§ WRITTEN PROBLEM
Output all of the data below exactly as given.

— begin —

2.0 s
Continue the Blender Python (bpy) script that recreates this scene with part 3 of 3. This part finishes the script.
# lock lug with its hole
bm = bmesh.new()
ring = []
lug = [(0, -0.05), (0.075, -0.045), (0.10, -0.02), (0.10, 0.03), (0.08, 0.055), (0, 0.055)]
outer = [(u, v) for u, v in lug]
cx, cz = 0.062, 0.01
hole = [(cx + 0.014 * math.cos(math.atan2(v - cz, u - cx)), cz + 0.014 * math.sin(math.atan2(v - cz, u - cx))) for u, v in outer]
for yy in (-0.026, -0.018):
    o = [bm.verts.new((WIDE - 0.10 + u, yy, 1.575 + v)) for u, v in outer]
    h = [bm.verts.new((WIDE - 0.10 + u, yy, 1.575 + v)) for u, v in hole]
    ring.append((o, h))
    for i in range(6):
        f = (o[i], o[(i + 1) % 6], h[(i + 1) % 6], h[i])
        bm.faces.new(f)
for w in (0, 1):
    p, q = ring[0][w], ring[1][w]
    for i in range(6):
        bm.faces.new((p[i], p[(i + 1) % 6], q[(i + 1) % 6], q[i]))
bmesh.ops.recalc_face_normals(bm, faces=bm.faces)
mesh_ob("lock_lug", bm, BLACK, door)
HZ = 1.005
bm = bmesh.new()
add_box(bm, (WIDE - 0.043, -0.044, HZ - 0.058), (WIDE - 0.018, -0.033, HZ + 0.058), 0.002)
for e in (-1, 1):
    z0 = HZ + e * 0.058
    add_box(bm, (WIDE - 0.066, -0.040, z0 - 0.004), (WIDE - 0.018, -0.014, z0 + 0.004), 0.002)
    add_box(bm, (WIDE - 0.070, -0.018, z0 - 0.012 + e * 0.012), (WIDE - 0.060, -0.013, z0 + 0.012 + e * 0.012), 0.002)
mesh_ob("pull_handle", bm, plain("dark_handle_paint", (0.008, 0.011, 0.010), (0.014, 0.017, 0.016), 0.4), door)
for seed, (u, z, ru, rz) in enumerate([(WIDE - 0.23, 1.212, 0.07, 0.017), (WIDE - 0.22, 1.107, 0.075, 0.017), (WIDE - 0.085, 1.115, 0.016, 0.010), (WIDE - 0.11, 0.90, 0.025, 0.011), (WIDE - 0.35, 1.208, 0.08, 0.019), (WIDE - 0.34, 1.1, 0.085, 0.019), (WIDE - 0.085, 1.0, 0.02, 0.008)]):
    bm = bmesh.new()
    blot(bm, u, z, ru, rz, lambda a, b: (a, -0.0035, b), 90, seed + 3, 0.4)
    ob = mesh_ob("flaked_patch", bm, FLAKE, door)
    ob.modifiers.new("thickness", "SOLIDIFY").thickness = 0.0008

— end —

§ TASK RESULT
2.0 s
Continue the Blender Python (bpy) script that recreates this scene with part 3 of 3. This part finishes the script.
# lock lug with its hole
bm = bmesh.new()
ring = []
lug = [(0, -0.05), (0.075, -0.045), (0.10, -0.02), (0.10, 0.03), (0.08, 0.055), (0, 0.055)]
outer = [(u, v) for u, v in lug]
cx, cz = 0.062, 0.01
hole = [(cx + 0.014 * math.cos(math.atan2(v - cz, u - cx)), cz + 0.014 * math.sin(math.atan2(v - cz, u - cx))) for u, v in outer]
for yy in (-0.026, -0.018):
    o = [bm.verts.new((WIDE - 0.10 + u, yy, 1.575 + v)) for u, v in outer]
    h = [bm.verts.new((WIDE - 0.10 + u, yy, 1.575 + v)) for u, v in hole]
    ring.append((o, h))
    for i in range(6):
        f = (o[i], o[(i + 1) % 6], h[(i + 1) % 6], h[i])
        bm.faces.new(f)
for w in (0, 1):
    p, q = ring[0][w], ring[1][w]
    for i in range(6):
        bm.faces.new((p[i], p[(i + 1) % 6], q[(i + 1) % 6], q[i]))
bmesh.ops.recalc_face_normals(bm, faces=bm.faces)
mesh_ob("lock_lug", bm, BLACK, door)
HZ = 1.005
bm = bmesh.new()
add_box(bm, (WIDE - 0.043, -0.044, HZ - 0.058), (WIDE - 0.018, -0.033, HZ + 0.058), 0.002)
for e in (-1, 1):
    z0 = HZ + e * 0.058
    add_box(bm, (WIDE - 0.066, -0.040, z0 - 0.004), (WIDE - 0.018, -0.014, z0 + 0.004), 0.002)
    add_box(bm, (WIDE - 0.070, -0.018, z0 - 0.012 + e * 0.012), (WIDE - 0.060, -0.013, z0 + 0.012 + e * 0.012), 0.002)
mesh_ob("pull_handle", bm, plain("dark_handle_paint", (0.008, 0.011, 0.010), (0.014, 0.017, 0.016), 0.4), door)
for seed, (u, z, ru, rz) in enumerate([(WIDE - 0.23, 1.212, 0.07, 0.017), (WIDE - 0.22, 1.107, 0.075, 0.017), (WIDE - 0.085, 1.115, 0.016, 0.010), (WIDE - 0.11, 0.90, 0.025, 0.011), (WIDE - 0.35, 1.208, 0.08, 0.019), (WIDE - 0.34, 1.1, 0.085, 0.019), (WIDE - 0.085, 1.0, 0.02, 0.008)]):
    bm = bmesh.new()
    blot(bm, u, z, ru, rz, lambda a, b: (a, -0.0035, b), 90, seed + 3, 0.4)
    ob = mesh_ob("flaked_patch", bm, FLAKE, door)
    ob.modifiers.new("thickness", "SOLIDIFY").thickness = 0.0008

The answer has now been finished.